The turmoil on Wall Street seems to be boosting the prospects of Colorado's labor-backed ballot initiative on corporate fraud.

Pollster Floyd Ciruli has just completed a poll for the Economic Development Council of Colorado that found Amendment 53 has support in "the high 50s," Ciruli said Wednesday.  The amendment creates new criminal liabilities for business executives after a corporate fraud and expands Colorado residents' ability to sue.

Other labor-backed ballot measures that protect workers from firing and extend health care benefits to more workers didn't get majority support in the poll, he said.

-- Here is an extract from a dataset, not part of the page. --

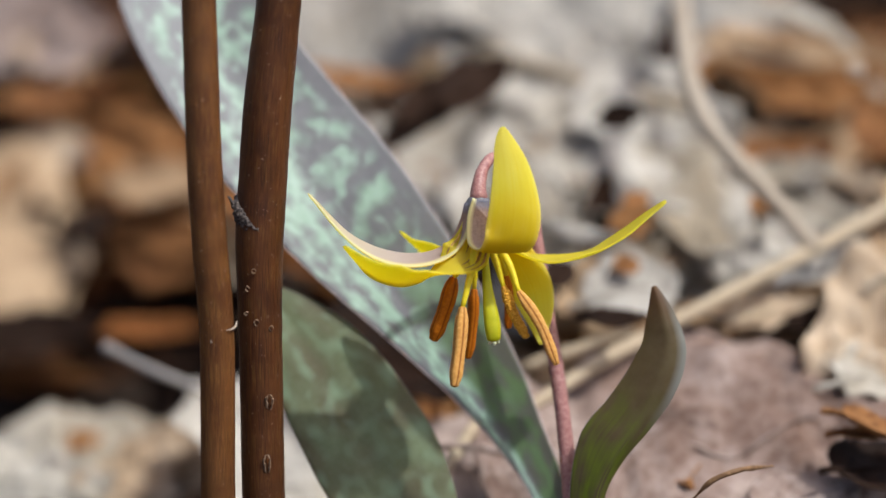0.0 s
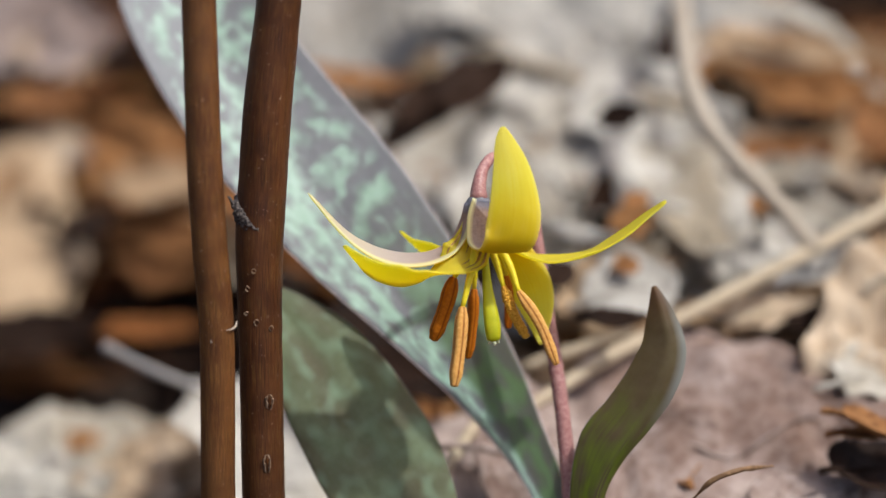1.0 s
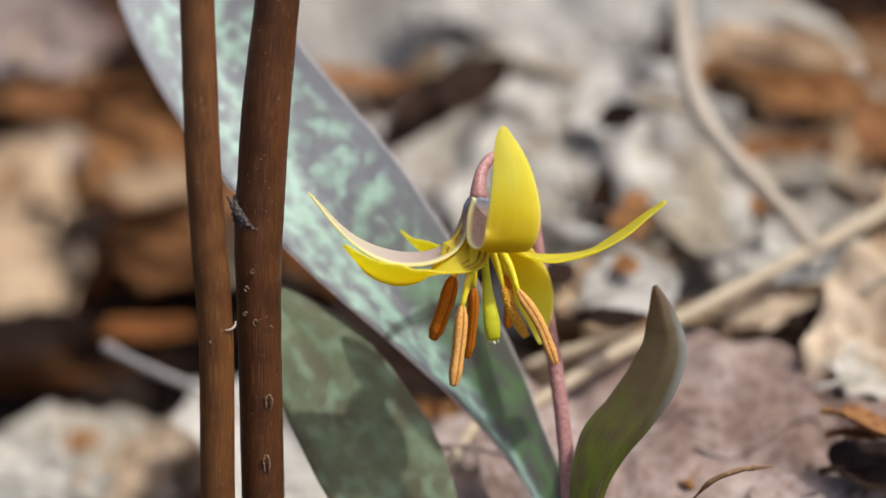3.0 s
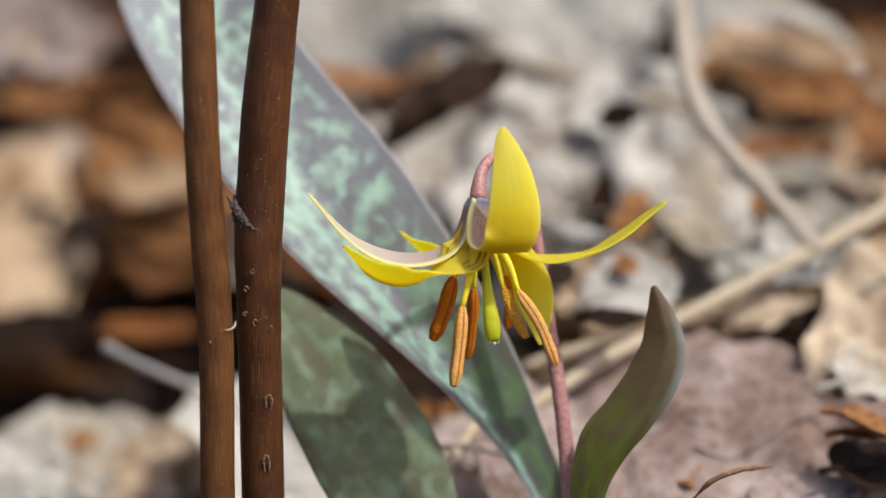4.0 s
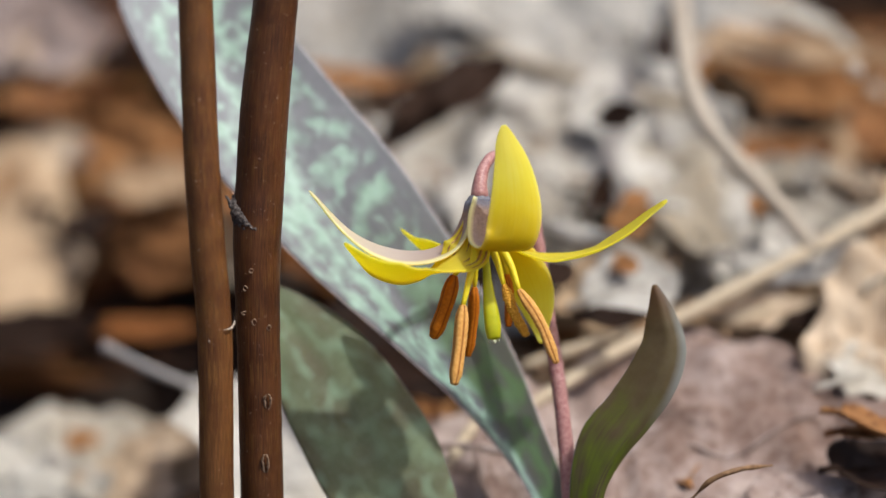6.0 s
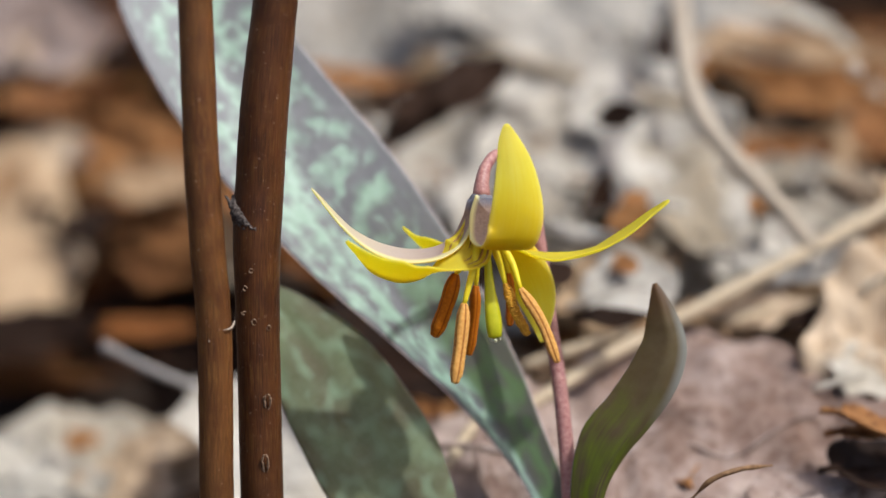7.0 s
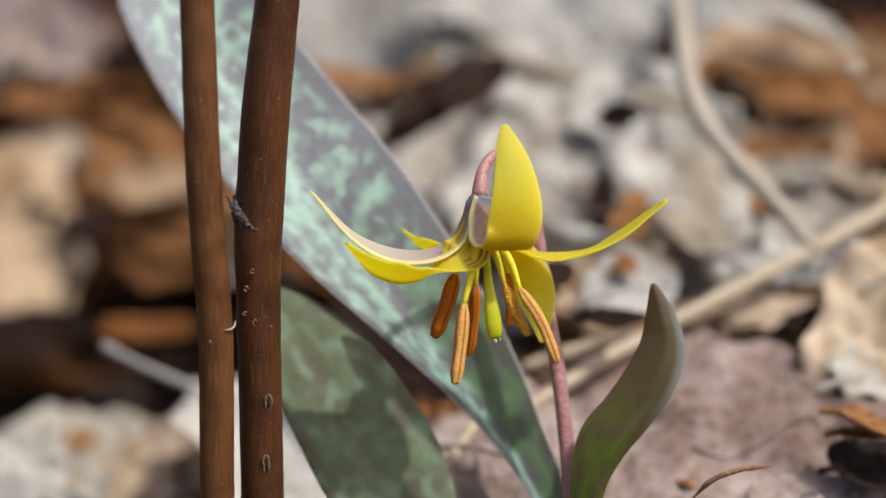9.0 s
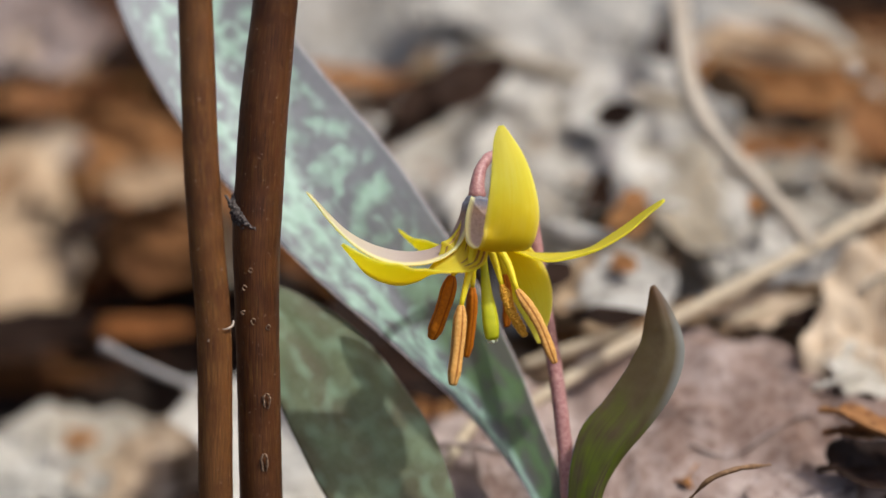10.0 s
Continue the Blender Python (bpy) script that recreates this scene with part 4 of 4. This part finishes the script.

"My interpretation -- because frankly the others are sexy-sounding, too -- is we have been hearing for a couple of weeks about corporate fraud, FBI investigations, and a bailout that's arguably rewarding bad judgment or misbehavior," Ciruli said.

The initiatives are part of a business-labor battle prompted by proposed Amendment 47, the measure that would prohibit "union shops," where all workers must pay either union dues or the cost of representation.

Labor unions retaliated with a raft of worker-friendly measures that business groups have said are hostile to the state's economy.  Recent negotiations to pull all the measures from the ballot have been unsuccessful, and the deadline to yank the amendments is today.

The Denver Metro Chamber of Commerce has funded the legal challenge to many of the labor initiatives.  It also opposes right-to-work in the name of business peace, but isn't actively campaigning against it.

Spokeswoman Kate Horle said, "The fear that the economy will not be the way they've known because there were a lot of irresponsible senior executives at a collection of banks -- it's definitely a part of this."

Representatives of Protect Colorado's Future, the group campaigning for Amendment 53, were unavailable Wednesday afternoon. The group says motivation for the amendment comes from the events at Qwest, where "Coloradans continue to pay the price" even as former CEO Joe Nacchio has so far avoided jail time by appealing his 2007 conviction on insider-trading charges.